The administration's democracy promotion effort in the Middle East marks a clear change in policy, says Thomas Carothers, head of the democracy and rule of law project at the Carnegie Endowment for International Peace, an independent U.S.-based think tank.


Elsewhere, though, no major change in U.S. policies followed Bush's speech, Carothers says.


"The actual balance of U.S. policy in terms of where the United States promotes democracy and where it doesn't hasn't actually changed all that much this year, in that currently we see the United States pushing for democracy in certain regions and certain countries and much less so -- or not at all -- in others, usually where the United States has a friendly relationship with a nondemocratic regime based on common economic and security interests,"he said.


He cited Russia and China as examples of countries that Washington is not pressing heavily for democratic reforms.


Democracy And Energy


In Central Asia and the Caucasus, the Bush administration has sought to encourage reforms, buoyed in its efforts by the popular revolts which brought to power reformist governments in Georgia and Ukraine and ousted the Kyrgyzstan’s authoritarian president, Askar Akaev. In this region, U.S. officials stressed in 2005 that democracy promotion was as important as its energy and security concerns.


But it is in this part of the world that the administration's democracy agenda has encountered some of its toughest challenges.


Increased Resistance


Ukraine's Orange Revolution caused many of its neighbors to stiffen opposition to democratization efforts, says Carl Gershman, president of the National Endowment for Democracy.


"One of the things the U.S. policy and the U.S. support for democracy is coming up against is the resistance of countries like Russia, Belarus, Uzbekistan, Zimbabwe to anything similar to what happened in Ukraine,” he notes. “They've seen the Orange Revolution as a warning signal, and they are taking measures to try to block any kind of democratic change in the future."


Uzbekistan posed a particular problem for U.S. policymakers, after Uzbek troops killed hundreds of civilians in the city of Andijon in May. The administration had established a dialogue on democratic reforms with the regime in Tashkent while at the same time maintaining a partnership on antiterror measures, including the use by U.S. troops of a base in Karshi-Khanabad.


Reports of a massacre brought only a delayed condemnation from Washington. Eventually, the United States did step up calls for an independent investigation of the incident and assisted Uzbeks who had fled the unrest to reach third countries. The response by the Uzbek government of Islam Karimov was to end an agreement allowing U.S. forces to use a military base and to foster toward closer ties with Russia and China.


Karimov's moves were noted by other autocratic leaders in the region, says Richard Giragosian, an independent analyst specializing in the Caucasus. Renewed recognition of the region's importance to Washington may have emboldened Azerbaijani leaders to manipulate parliamentary elections in November, despite U.S. calls for a free and fair vote.


Stability Or Democracy?


There has long been a tension in U.S. foreign policy between emphasizing stability or promoting democratization.

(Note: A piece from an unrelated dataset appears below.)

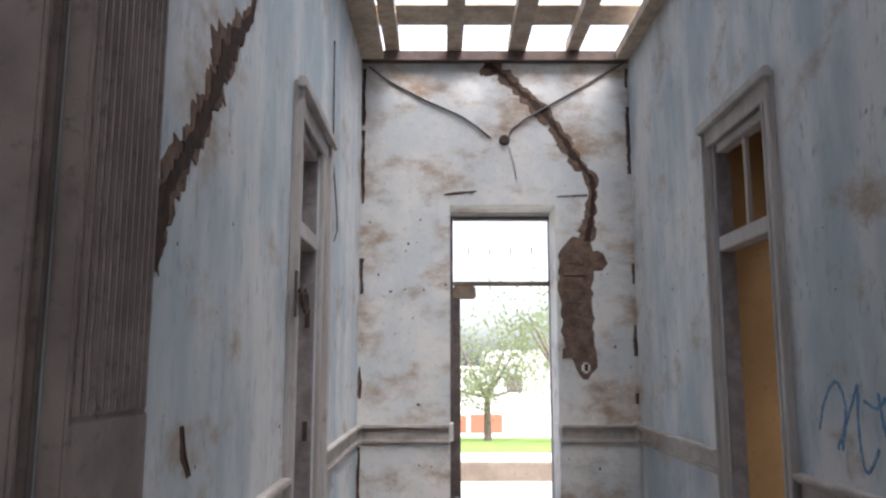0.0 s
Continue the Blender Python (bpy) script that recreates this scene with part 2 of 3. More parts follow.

However, Mitchell Reiss, the State Department's director of policy planning in Bush's first term, believes that the administration has clearly signaled that democratization is now its top priority. He says, though, determining how such a policy should be pursued requires an understanding of the conditions for change in each individual country. "What may be right for Egypt may not be right for Pakistan, for example. Or there may be two different approaches that you need to take. So we should expect that different countries are going to be moving down this path at different speeds, with different intensities. But the point,” he argues, “is that everybody now is starting to move in this direction. Some of them are halting steps. Some of them are a little bit more of a sprint. But I think the message is pretty clear that this is the way that the world is now going to be moving."


Reiss maintains that the Bush administration should be more creative in nurturing democratic impulses in states like Iran. Such efforts should, he says, include more unofficial contacts with Iranians. "We need to try and promote more 'track two' diplomacy and take Iranians out of their country and have them interact with Americans and Europeans,” he contends. “And from time to time we need to identify those policy areas where our interests with the Iranians overlap. We overlap with counternarcotics in Afghanistan, with border controls with Iraq, with maritime security in the Persian Gulf."


Such engagement may be especially important in view of Iran's potential to be a spoiler in the Bush administration's high-profile democracy campaign in Iraq and given Iran’s support for the Hizbollah militia movement in Lebanon.